Advocate Operations SOP
This Standard Operating Procedure (SOP) governs the working relationship between Dare to Law (the "Platform") and every empanelled advocate. It is published publicly so that users and regulators can verify how the hybrid model — AI-assisted automation plus independent advocate validation — complies with the Advocates Act, 1961, the rules of the Bar Council of India (BCI), and the rules of the State Bar Councils.
1. Empanelment criteria
- Valid enrolment with a State Bar Council under the Advocates Act, 1961.
- Active "Certificate of Practice" / verification by the BCI, where applicable, and no current suspension or disciplinary bar.
- Disclosure of state, enrolment number, enrolment year, languages and practice areas.
- Acceptance of this SOP, the Platform's data-protection policy and a conflict-check undertaking.
2. Advocate independence
The Platform does not direct the professional judgement of any advocate. For every brief, the assigned advocate is free to:
- Modify any AI-generated draft to bring it in line with the law and the client's facts.
- Refuse the brief on conflict, ethical, professional or capacity grounds.
- Refund the advocate professional fee for any unrendered or refused service.
- Decline to sign a document the advocate considers misleading, vexatious or unlawful.
3. Fee structure — no fee-sharing with non-advocates
- The user pays two separately disclosed components: a platform fee (to the Platform, for software / templates / AI / dispatch / operations) and an advocate professional fee (to the advocate, for review, signature, opinion, consultation or court work).
- The Platform does not retain any portion of the advocate professional fee beyond a stated, up-front handling component disclosed to the user at checkout.
- The Platform does not pay any commission, referral fee, or revenue share to any advocate for accepting briefs, in keeping with the bar on fee-sharing with non-advocates and the prohibition on solicitation under BCI Rule 36.
4. Document signature and stamp protocol
Every binding document dispatched through the Platform must:
- Be reviewed and finalised by the engaged advocate;
- Carry the advocate's name, State Bar Council, enrolment number, and digital / scanned signature and advocate's stamp;
- State clearly that the advocate is the author and is acting independently on the client's instructions;
- Be accompanied by a one-line note: "Platform fee paid to Dare to Law; advocate professional fee paid to the undersigned advocate."
5. Court filings, vakalatnama and representation
Court filings, vakalatnama, pleadings and representation are advocate-only services.
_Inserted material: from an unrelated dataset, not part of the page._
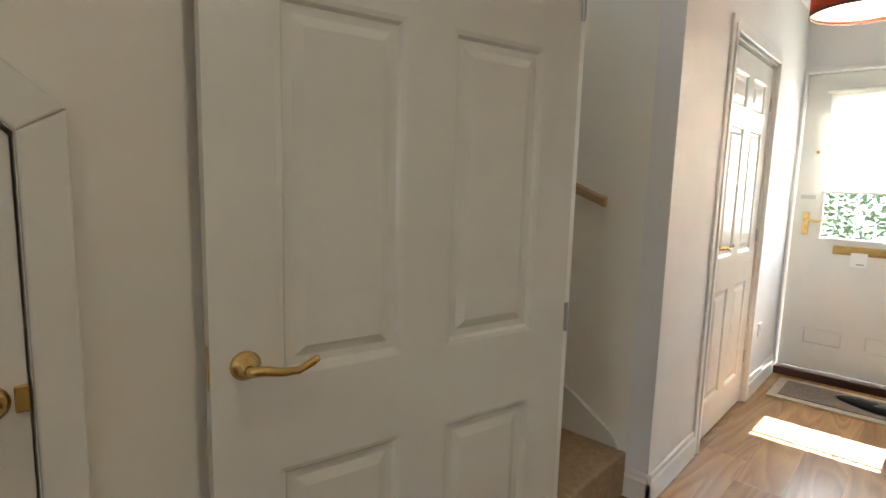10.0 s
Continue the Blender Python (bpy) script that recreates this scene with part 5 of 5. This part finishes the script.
# ---------------------------------------------------------------- panelled doors and their furniture
def six_panel(name, label, w, h, m, tops=(0.0,), t=0.038, mt=None):
    """Moulded six-panel door, in local x and z from its hinge edge, both faces alike."""
    root = thing(name, label, "door", "", m)
    mt = mt or GLOSS
    st, mid = 0.115 * w / 0.85, 0.11 * w / 0.85
    cols = [(st, w / 2 - mid / 2), (w / 2 + mid / 2, w - st)]
    rows_ = [(0.20, 0.80), (0.98, 1.66), (1.755, h - 0.105)]
    holes = [(a_, b_, c_, d_) for a_, b_ in cols for c_, d_ in rows_]
    bm = panel(bmesh.new(), "y", (0, w), (0.008, h), -t / 2, t / 2, holes)
    part("door_leaf", bm, mt, root)
    for a_, b_, c_, d_ in holes:
        bm = bmesh.new()
        def ring(k, y):
            return [bm.verts.new(p) for p in ((a_ + k, y, c_ + k), (b_ - k, y, c_ + k), (b_ - k, y, d_ - k), (a_ + k, y, d_ - k))]
        for s in (-1, 1):
            rs = [ring(0.0, s * t / 2), ring(0.010, s * (t / 2 - 0.003)), ring(0.016, s * (t / 2 - 0.011)), ring(0.032, s * (t / 2 - 0.011)), ring(0.052, s * (t / 2 - 0.002))]
            for p, q in zip(rs, rs[1:]):
                for i in range(4):
                    bm.faces.new((p[i], p[(i + 1) % 4], q[(i + 1) % 4], q[i]))
            bm.faces.new(rs[-1])
        part("door_panel", bm, mt, root)
    return root


def lever(root, x, z, side, t, way, rose=True, length=0.105):
    """Scrolled brass lever on a round rose; way is the direction it points in x."""
    bm = bmesh.new()
    if rose:
        lathe(bm, [(0.0, 0.0), (0.026, 0.0), (0.027, 0.003), (0.021, 0.007), (0.012, 0.012), (0.010, 0.03), (0.0, 0.03)], Matrix.Translation((x, side * t / 2, z)) @ pose(0, 0, 0, -90 * side, 0, 0), 20)
    else:
        box(bm, x - 0.019, x + 0.019, min(side * t / 2, side * (t / 2 + 0.007)), max(side * t / 2, side * (t / 2 + 0.007)), z - 0.105, z + 0.055, 0.003, 2)
        y = side * (t / 2 + 0.007)
        for dz in (-0.095, 0.045, -0.058):
            lathe(bm, [(0.0, 0.0), (0.004 if dz != -0.058 else 0.009, 0.0), (0.003 if dz != -0.058 else 0.008, 0.003 if dz != -0.058 else 0.012), (0, 0.003 if dz != -0.058 else 0.012)], Matrix.Translation((x, y, z + dz)) @ pose(0, 0, 0, -90 * side, 0, 0), 10)
    plate = part("handle_plate", bm, BRASS, root, "brass handle plate", True if rose else False)
    bm = bmesh.new()
    y0, y1 = side * (t / 2 + 0.02), side * (t / 2 + 0.045)
    pts = [(x, y0, z), (x, y1, z), (x + way * 0.02, side * (t / 2 + 0.052), z + 0.002), (x + way * 0.05, side * (t / 2 + 0.052), z - 0.006), (x + way * 0.08, side * (t / 2 + 0.050), z - 0.008), (x + way * length, side * (t / 2 + 0.052), z + 0.004), (x + way * (length + 0.008), side * (t / 2 + 0.058), z + 0.012)]
    tube(bm, pts, [0.009, 0.009, 0.009, 0.008, 0.007, 0.0075, 0.006], 10)
    part("lever", bm, BRASS, plate, "scrolled brass lever", True)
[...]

They are rendered by the engaged advocate as an independent professional. The Platform's role is strictly facilitation — intake, scheduling, secure document handling and dispatch. The contracting party for the legal service is the advocate, not the Platform. A separate engagement letter is signed by the user and the advocate before any such service commences.
6. AI drafts — information, not advice
AI-generated outputs that are not signed by an advocate are general legal information and not legal advice. Such outputs always carry an in-product banner stating that they are not advocate-validated. The Platform does not permit AI-only outputs to be dispatched as legal notices, opinions, or court documents.
7. Confidentiality, conflicts and data handling
- The engaged advocate owes the user a duty of confidentiality under the Advocates Act, 1961 and the standards of professional conduct.
- The advocate runs a conflict check before accepting any brief and declines where a conflict is identified.
- Client data on the Platform is encrypted at rest and in transit. Access is limited to the user, the assigned advocate, and authorised compliance staff strictly on a need-to-know basis.
8. No solicitation, no directory
The Platform does not publish advocate profiles, photographs, ratings, client testimonials for individual advocates, "top lawyer" lists, or any other content that would amount to advertising or solicitation within the meaning of BCI Rule 36. Advocates are referenced only by the role they fill within the workflow.
9. Grievance and audit
Users may raise a grievance regarding any advocate to grievance@nyayasaathi.in. The Platform maintains an internal compliance ledger recording every Terms acceptance, fee split, advocate signature event, and dispatch event for audit and regulatory inspection.
This SOP supplements the Terms of Service and Disclaimer.